What is of more value to you: Your money or your time?

I had an interesting, offhand discussion about this with a classmate in my counseling graduate program. She is in the engineering field, working for a power company, is probably in her mid- to late-50s, and has three grown children. So she is aiming to be a career-changer later in life, similar to my path, going from journalism to public relations to counseling.

The difference between us is that, after grinding through the counseling program at a slow pace for four years, I am now trying to make a stronger commitment to serving my internships, completing my degree and making the transition. My classmate, also proceeding slowly at one course per semester, said she is considering working for five more years at her company so she can get a full pension instead of two-thirds or more of the pension’s value if she leaves sooner.

We talked only briefly, but since we are in a counseling program, we are accustomed to talking about life issues that really matter. Essentially, I asked her whether, if counseling truly was a passion for her, was it worth trading five more years of her life doing something she was not passionate about to have a somewhat higher income in retirement or old age? Or could she figure out how to make do with a smaller pension as a tradeoff for making a complete transition sooner and bringing more joy and inspiration to her life?

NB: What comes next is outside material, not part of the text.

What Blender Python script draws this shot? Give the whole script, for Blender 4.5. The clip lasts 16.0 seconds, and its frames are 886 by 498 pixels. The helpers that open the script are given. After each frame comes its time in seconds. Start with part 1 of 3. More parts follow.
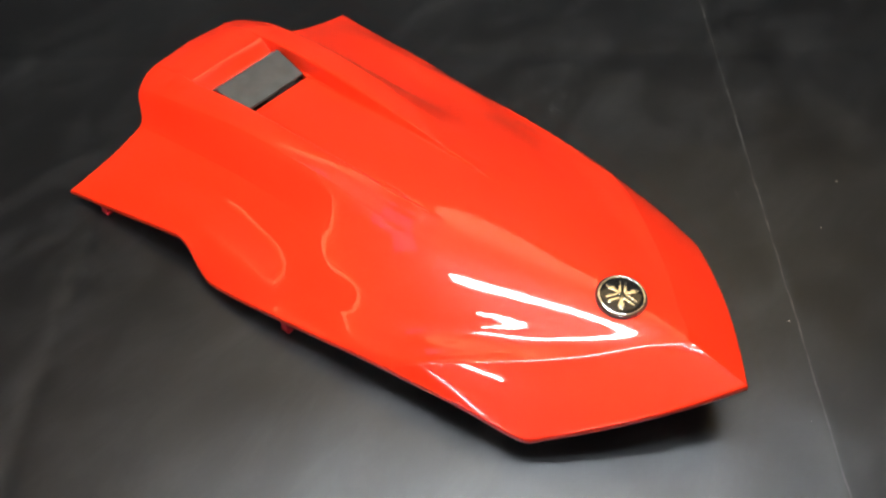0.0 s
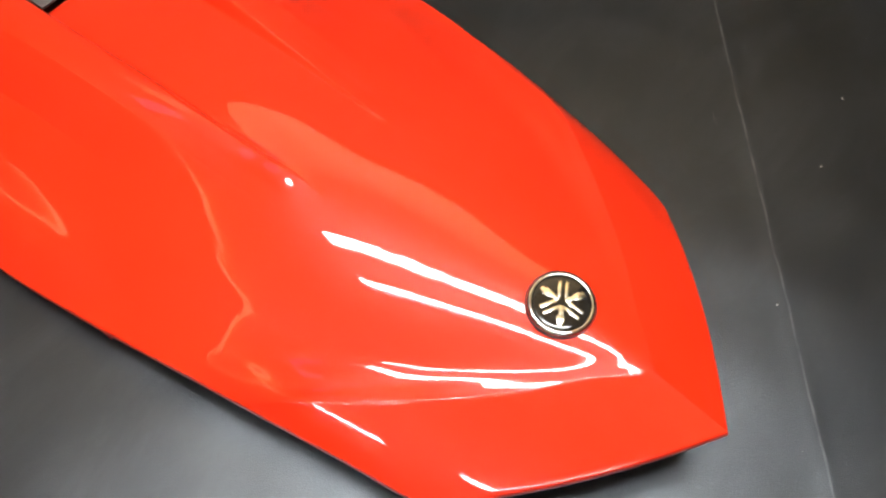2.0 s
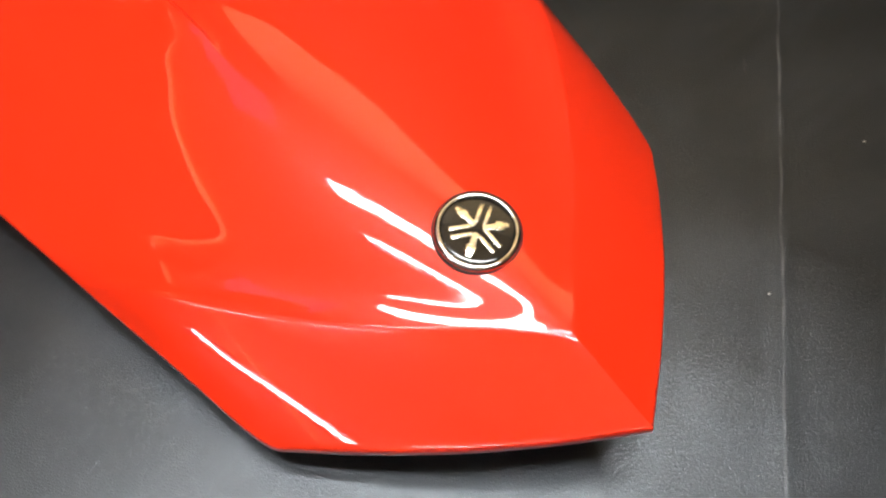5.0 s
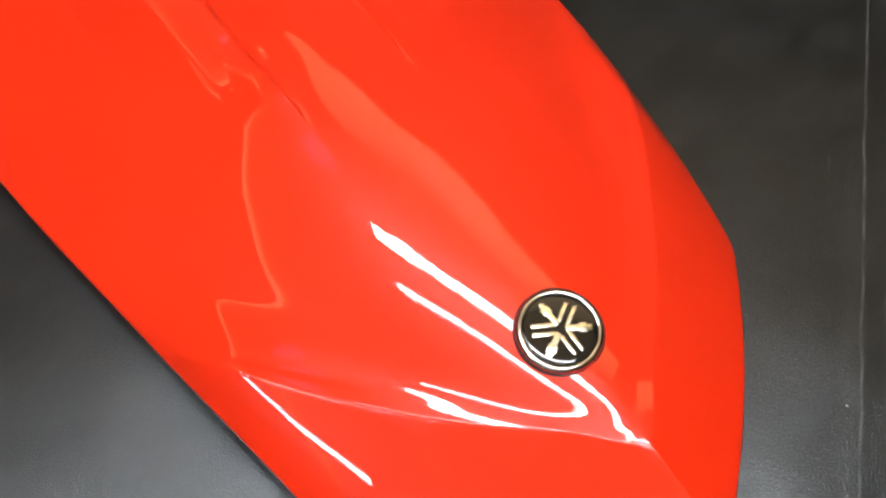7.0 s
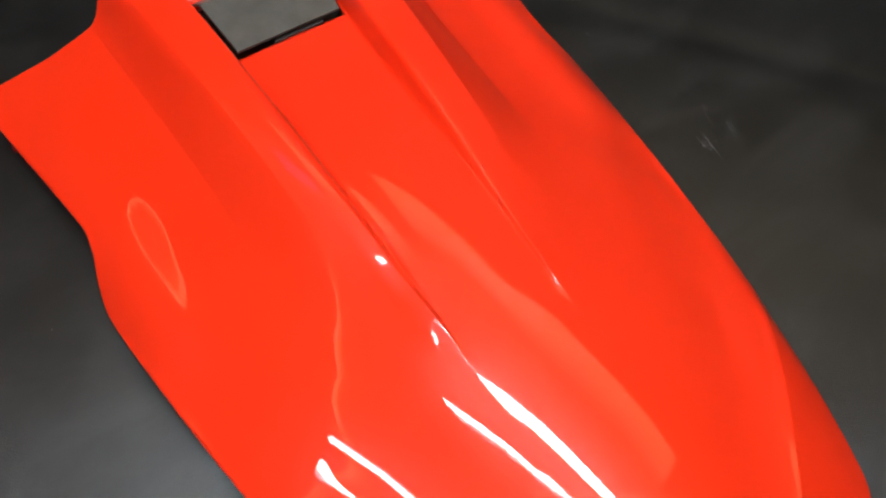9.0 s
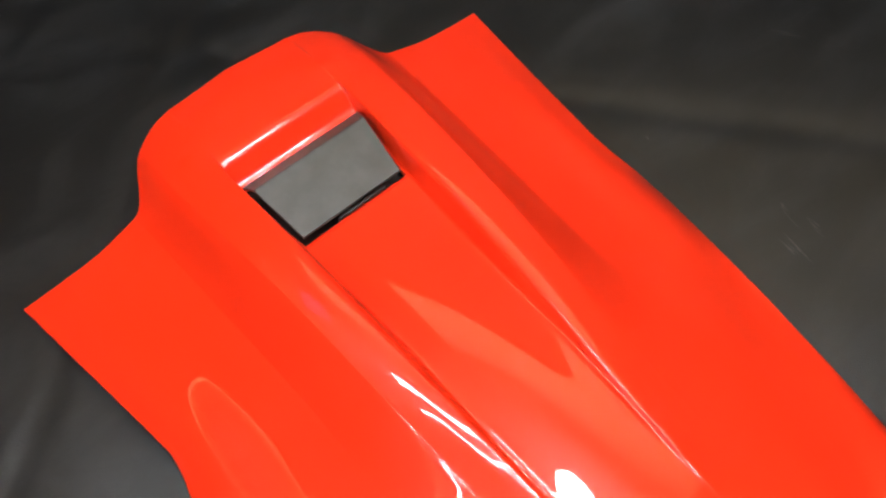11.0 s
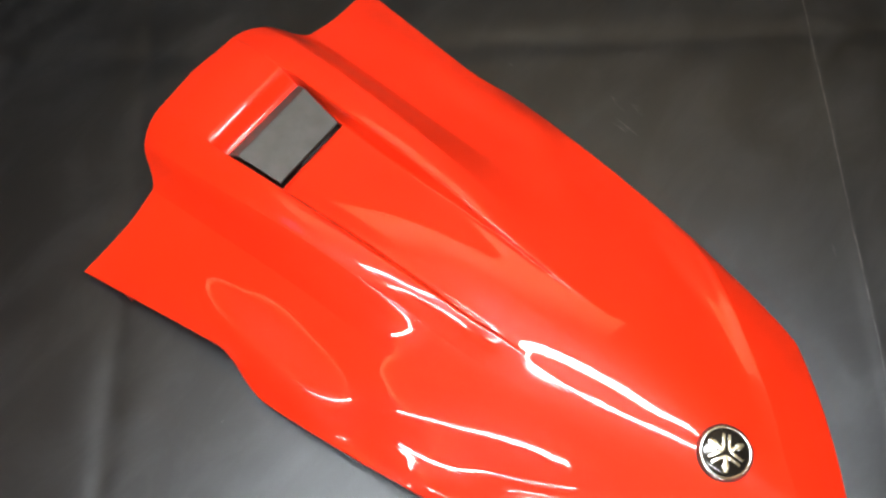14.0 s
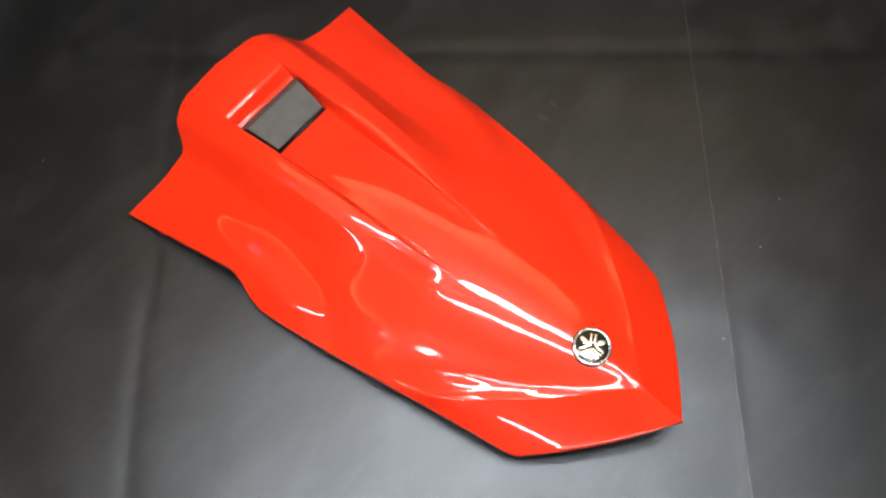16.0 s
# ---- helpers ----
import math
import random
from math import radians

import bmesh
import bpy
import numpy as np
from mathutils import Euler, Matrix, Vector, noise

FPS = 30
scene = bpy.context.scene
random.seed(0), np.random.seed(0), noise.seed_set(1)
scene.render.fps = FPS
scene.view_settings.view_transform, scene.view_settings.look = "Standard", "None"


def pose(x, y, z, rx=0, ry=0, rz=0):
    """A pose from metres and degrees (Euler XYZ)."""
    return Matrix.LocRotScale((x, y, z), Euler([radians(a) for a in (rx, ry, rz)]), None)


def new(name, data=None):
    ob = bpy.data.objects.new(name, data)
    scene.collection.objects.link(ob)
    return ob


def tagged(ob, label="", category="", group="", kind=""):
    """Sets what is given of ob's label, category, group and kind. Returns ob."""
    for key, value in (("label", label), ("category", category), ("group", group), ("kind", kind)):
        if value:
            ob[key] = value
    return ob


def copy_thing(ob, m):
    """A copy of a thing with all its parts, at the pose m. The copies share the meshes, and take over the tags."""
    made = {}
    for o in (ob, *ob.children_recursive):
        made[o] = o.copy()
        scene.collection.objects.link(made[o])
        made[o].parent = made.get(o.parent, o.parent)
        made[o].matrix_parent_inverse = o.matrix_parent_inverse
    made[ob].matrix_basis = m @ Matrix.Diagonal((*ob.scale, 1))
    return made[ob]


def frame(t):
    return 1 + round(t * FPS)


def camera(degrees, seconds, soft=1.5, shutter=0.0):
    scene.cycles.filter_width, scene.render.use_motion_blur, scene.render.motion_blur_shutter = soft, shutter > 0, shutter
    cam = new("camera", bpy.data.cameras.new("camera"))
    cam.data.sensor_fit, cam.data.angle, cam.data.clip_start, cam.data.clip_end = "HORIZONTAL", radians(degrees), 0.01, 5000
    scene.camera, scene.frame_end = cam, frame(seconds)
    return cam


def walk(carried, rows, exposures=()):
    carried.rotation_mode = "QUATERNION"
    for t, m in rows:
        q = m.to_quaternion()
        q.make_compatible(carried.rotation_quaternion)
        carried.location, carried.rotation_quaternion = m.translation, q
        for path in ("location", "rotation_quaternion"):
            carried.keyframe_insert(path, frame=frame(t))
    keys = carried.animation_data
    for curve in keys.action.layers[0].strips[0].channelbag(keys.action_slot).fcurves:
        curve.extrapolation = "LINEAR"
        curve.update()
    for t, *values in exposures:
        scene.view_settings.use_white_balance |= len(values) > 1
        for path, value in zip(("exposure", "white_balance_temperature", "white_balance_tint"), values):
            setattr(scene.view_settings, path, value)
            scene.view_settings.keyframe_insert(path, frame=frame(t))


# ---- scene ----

She studied my line of questioning for a moment and seemed to re-evaluate her priorities. She offered that she knew a man at her company who stayed long enough to collect a full pension. Problem was, within a year of retiring, he died.

None of us know how much time we have. It would seem a shame to have a full pension but half a life.

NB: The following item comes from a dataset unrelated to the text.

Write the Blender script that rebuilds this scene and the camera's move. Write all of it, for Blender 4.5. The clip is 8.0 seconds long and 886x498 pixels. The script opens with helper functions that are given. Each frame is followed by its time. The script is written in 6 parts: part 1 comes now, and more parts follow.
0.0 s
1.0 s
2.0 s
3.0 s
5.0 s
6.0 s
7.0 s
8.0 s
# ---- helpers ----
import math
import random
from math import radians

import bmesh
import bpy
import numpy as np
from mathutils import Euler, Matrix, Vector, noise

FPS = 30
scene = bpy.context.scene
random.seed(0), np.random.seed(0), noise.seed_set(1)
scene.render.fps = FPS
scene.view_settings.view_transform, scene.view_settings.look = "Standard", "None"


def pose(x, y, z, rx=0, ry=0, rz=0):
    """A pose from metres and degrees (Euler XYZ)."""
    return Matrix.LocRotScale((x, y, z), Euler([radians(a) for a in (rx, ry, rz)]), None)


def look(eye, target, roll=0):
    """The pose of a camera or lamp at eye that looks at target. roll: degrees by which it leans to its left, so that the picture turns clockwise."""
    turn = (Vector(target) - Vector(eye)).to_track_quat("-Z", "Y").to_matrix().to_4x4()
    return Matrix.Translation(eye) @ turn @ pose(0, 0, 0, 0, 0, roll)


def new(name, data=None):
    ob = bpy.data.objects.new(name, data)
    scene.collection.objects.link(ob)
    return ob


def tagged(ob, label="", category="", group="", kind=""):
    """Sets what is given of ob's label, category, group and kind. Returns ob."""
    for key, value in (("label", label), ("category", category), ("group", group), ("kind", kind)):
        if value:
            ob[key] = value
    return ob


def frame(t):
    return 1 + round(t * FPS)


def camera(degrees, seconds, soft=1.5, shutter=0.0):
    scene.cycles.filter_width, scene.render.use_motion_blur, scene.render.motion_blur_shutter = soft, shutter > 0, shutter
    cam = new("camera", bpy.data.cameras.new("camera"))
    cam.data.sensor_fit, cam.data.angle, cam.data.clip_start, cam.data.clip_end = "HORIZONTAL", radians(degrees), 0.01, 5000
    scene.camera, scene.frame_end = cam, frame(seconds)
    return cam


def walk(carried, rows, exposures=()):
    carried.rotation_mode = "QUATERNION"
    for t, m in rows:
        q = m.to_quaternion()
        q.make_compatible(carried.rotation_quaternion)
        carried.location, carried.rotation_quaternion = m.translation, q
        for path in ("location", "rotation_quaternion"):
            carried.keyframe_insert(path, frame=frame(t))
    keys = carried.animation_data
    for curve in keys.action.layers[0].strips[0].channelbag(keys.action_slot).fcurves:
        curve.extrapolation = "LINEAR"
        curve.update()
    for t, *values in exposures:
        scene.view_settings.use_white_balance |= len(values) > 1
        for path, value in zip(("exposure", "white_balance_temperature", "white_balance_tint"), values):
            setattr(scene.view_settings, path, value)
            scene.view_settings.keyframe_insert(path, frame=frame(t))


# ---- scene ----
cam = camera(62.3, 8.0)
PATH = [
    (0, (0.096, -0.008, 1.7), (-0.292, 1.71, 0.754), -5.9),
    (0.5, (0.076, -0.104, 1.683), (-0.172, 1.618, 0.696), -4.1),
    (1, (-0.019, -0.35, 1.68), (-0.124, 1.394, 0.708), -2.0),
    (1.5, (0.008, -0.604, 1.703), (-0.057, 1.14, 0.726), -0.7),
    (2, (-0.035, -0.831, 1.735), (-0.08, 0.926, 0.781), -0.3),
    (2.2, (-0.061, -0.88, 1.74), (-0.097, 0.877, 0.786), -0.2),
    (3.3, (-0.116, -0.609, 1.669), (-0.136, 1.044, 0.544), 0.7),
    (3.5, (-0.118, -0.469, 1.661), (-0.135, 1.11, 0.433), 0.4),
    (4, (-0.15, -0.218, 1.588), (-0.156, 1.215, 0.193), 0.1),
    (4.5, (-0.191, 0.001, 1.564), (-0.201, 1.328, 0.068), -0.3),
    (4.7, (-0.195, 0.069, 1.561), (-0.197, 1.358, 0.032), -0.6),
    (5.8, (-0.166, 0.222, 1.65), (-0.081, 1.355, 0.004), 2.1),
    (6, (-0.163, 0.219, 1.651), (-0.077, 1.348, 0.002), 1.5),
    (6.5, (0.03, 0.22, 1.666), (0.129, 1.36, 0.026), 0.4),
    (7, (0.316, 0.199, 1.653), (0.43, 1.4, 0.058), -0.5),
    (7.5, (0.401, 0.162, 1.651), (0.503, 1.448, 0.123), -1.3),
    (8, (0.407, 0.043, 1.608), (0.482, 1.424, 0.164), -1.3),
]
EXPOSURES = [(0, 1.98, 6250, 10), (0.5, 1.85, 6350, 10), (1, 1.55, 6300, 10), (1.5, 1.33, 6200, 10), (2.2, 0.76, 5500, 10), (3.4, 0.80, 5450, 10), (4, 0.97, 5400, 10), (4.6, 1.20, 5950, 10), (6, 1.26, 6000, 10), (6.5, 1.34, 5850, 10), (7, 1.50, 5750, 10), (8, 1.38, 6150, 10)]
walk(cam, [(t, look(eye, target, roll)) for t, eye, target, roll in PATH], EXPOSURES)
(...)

In the few moments we had before class, I suggested an option that might reduce my classmates’ perceived need for a larger pension: minimalism. I had just read a book, Everything That Remains, by Joshua Fields Millburn, espousing the benefits of living a minimalist life. Essentially, that means getting rid of everything that in your life that does not have real value, does not improve your life and is not needed, which could mean material possessions, unnecessary living space, services, relationships, jobs and other things we imagine we cannot live without, when we really can, and better. Instead of arranging your finances to fit your lifestyle – the one you think you need – you imagine and create the lifestyle that will make you happy, and adapt your finances to fit that.

How many of us could live a downscaled lifestyle and fill it with things that really make us happy and inspired, if we only really examined what that would mean and took actions to make it happen? How many of us live with more stress and anxiety because of all the things we need to maintain and hold onto even when we don’t really want them, much of the time out of fear, and then compound the stress by feeling the need to make enough money to maintain the things that don’t really make us happy and free?

I don’t know what my classmate will decide to do. But I’m at the point in my life where I would gladly exchange some degree of financial security for the risk and reward of pursuing a passion – or at least something close to it – and creating a life that I can truly say that I want, not one I feel obligated to soldier through out of some sense of being secure or safe, or doing what I believe society expects me to do.